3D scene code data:
****************

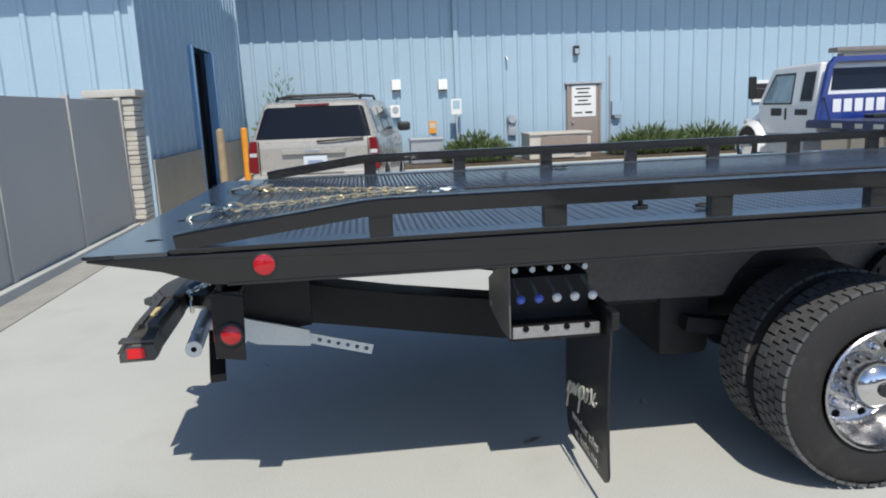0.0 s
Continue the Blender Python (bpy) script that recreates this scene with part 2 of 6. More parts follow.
    winglass=surf("dark_tinted_car_glass", (0.008, 0.010, 0.016), 0.05, var=0.1, spec=0.3),
)


# ---- building blocks ----
def thing(name, label, category, group="", kind=""):
    return tagged(new(name), label, category, group, kind)


def meshof(bm, name, smooth=0.0):
    me = bpy.data.meshes.new(name)
    if smooth:
        for f in bm.faces:
            f.smooth = True
        for e in bm.edges:
            if len(e.link_faces) != 2 or e.calc_face_angle(0) > radians(smooth):
                e.smooth = False
    bm.normal_update()
    bm.to_mesh(me)
    bm.free()
    if smooth and len(me.polygons) < 5000:
        flat_normals(me, math.cos(radians(smooth)))
    return me


def flat_normals(me, limit):
    """Normals weighted by face area, so that bevels do not bend the shading of flat faces."""
    round_v = [[] for _ in me.vertices]
    for p in me.polygons:
        n, a = p.normal.copy(), p.area
        for v in p.vertices:
            round_v[v].append((n, a))
    out = []
    for p in me.polygons:
        for v in p.vertices:
            n = Vector((0, 0, 0))
            for m, a in round_v[v]:
                if m.dot(p.normal) > limit:
                    n += m * a
            out.append(n.normalized() if n.length > 1e-12 else p.normal.copy())
    me.normals_split_custom_set(out)


def part(name, bm, material, parent, label="", smooth=38, recalc=True):
    if recalc:
        bmesh.ops.recalc_face_normals(bm, faces=bm.faces)
    ob = new(name, meshof(bm, name, smooth))
    ob.data.materials.append(M[material] if isinstance(material, str) else material)
    ob.parent = parent
    return tagged(ob, label)


def again(ob, parent, m=None):
    """One more part on the same mesh."""
    o = ob.copy()
    scene.collection.objects.link(o)
    o.parent = parent
    if m is not None:
        o.matrix_basis = m
    return o


def solo(name, bm, material, label, category, group="", kind="", smooth=38):
    return tagged(part(name, bm, material, None, smooth=smooth), label, category, group, kind)


def box(c, s, bevel=0.0, bm=None, rot=None):
    b = bmesh.new()
    bmesh.ops.create_cube(b, size=1.0, matrix=Matrix.Diagonal((*s, 1)))
    if bevel:
        bmesh.ops.bevel(b, geom=list(b.edges), offset=bevel, segments=2, profile=0.5, affect="EDGES")
    m = Matrix.Translation(c) @ (rot if rot else Matrix())
    bmesh.ops.transform(b, matrix=m, verts=b.verts)
    return join(bm, b)


def join(bm, b):
    if bm is None:
        return b
    me = bpy.data.meshes.new("tmp")
    b.to_mesh(me)
    b.free()
    bm.from_mesh(me)
    bpy.data.meshes.remove(me)
    return bm


def along(a, b):
    """Pose whose z axis runs from a to b."""
    a, b = Vector(a), Vector(b)
    return Matrix.Translation(a) @ (b - a).to_track_quat("Z", "Y").to_matrix().to_4x4()


def lathe(profile, a, b, seg=24, bm=None, cap=True):
    """Turns (radius, height) round the line from a towards b."""
    bb = bmesh.new()
    m = along(a, b)
    rings = []
    for r, h in profile:
        rings.append([bb.verts.new(m @ Vector((r * math.cos(2 * math.pi * i / seg), r * math.sin(2 * math.pi * i / seg), h))) for i in range(seg)])
    for p, q in zip(rings, rings[1:]):
        for i in range(seg):
            bb.faces.new((p[i], p[(i + 1) % seg], q[(i + 1) % seg], q[i]))
    if cap:
        bb.faces.new(rings[0][::-1])
        bb.faces.new(rings[-1])
    return join(bm, bb)


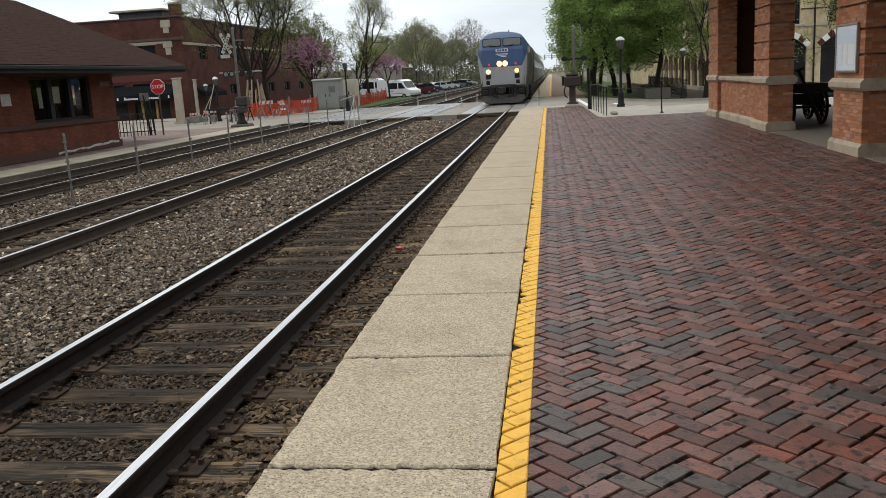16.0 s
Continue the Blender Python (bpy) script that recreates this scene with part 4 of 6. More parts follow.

****************

EXERCISE AIM:
Without the pictures, restate all of the entries above verbatim.

THE SOLUTION:
0.0 s
Continue the Blender Python (bpy) script that recreates this scene with part 2 of 6. More parts follow.
    winglass=surf("dark_tinted_car_glass", (0.008, 0.010, 0.016), 0.05, var=0.1, spec=0.3),
)


# ---- building blocks ----
def thing(name, label, category, group="", kind=""):
    return tagged(new(name), label, category, group, kind)


def meshof(bm, name, smooth=0.0):
    me = bpy.data.meshes.new(name)
    if smooth:
        for f in bm.faces:
            f.smooth = True
        for e in bm.edges:
            if len(e.link_faces) != 2 or e.calc_face_angle(0) > radians(smooth):
                e.smooth = False
    bm.normal_update()
    bm.to_mesh(me)
    bm.free()
    if smooth and len(me.polygons) < 5000:
        flat_normals(me, math.cos(radians(smooth)))
    return me


def flat_normals(me, limit):
    """Normals weighted by face area, so that bevels do not bend the shading of flat faces."""
    round_v = [[] for _ in me.vertices]
    for p in me.polygons:
        n, a = p.normal.copy(), p.area
        for v in p.vertices:
            round_v[v].append((n, a))
    out = []
    for p in me.polygons:
        for v in p.vertices:
            n = Vector((0, 0, 0))
            for m, a in round_v[v]:
                if m.dot(p.normal) > limit:
                    n += m * a
            out.append(n.normalized() if n.length > 1e-12 else p.normal.copy())
    me.normals_split_custom_set(out)


def part(name, bm, material, parent, label="", smooth=38, recalc=True):
    if recalc:
        bmesh.ops.recalc_face_normals(bm, faces=bm.faces)
    ob = new(name, meshof(bm, name, smooth))
    ob.data.materials.append(M[material] if isinstance(material, str) else material)
    ob.parent = parent
    return tagged(ob, label)


def again(ob, parent, m=None):
    """One more part on the same mesh."""
    o = ob.copy()
    scene.collection.objects.link(o)
    o.parent = parent
    if m is not None:
        o.matrix_basis = m
    return o


def solo(name, bm, material, label, category, group="", kind="", smooth=38):
    return tagged(part(name, bm, material, None, smooth=smooth), label, category, group, kind)


def box(c, s, bevel=0.0, bm=None, rot=None):
    b = bmesh.new()
    bmesh.ops.create_cube(b, size=1.0, matrix=Matrix.Diagonal((*s, 1)))
    if bevel:
        bmesh.ops.bevel(b, geom=list(b.edges), offset=bevel, segments=2, profile=0.5, affect="EDGES")
    m = Matrix.Translation(c) @ (rot if rot else Matrix())
    bmesh.ops.transform(b, matrix=m, verts=b.verts)
    return join(bm, b)


def join(bm, b):
    if bm is None:
        return b
    me = bpy.data.meshes.new("tmp")
    b.to_mesh(me)
    b.free()
    bm.from_mesh(me)
    bpy.data.meshes.remove(me)
    return bm


def along(a, b):
    """Pose whose z axis runs from a to b."""
    a, b = Vector(a), Vector(b)
    return Matrix.Translation(a) @ (b - a).to_track_quat("Z", "Y").to_matrix().to_4x4()


def lathe(profile, a, b, seg=24, bm=None, cap=True):
    """Turns (radius, height) round the line from a towards b."""
    bb = bmesh.new()
    m = along(a, b)
    rings = []
    for r, h in profile:
        rings.append([bb.verts.new(m @ Vector((r * math.cos(2 * math.pi * i / seg), r * math.sin(2 * math.pi * i / seg), h))) for i in range(seg)])
    for p, q in zip(rings, rings[1:]):
        for i in range(seg):
            bb.faces.new((p[i], p[(i + 1) % seg], q[(i + 1) % seg], q[i]))
    if cap:
        bb.faces.new(rings[0][::-1])
        bb.faces.new(rings[-1])
    return join(bm, bb)


16.0 s
Continue the Blender Python (bpy) script that recreates this scene with part 4 of 6. More parts follow.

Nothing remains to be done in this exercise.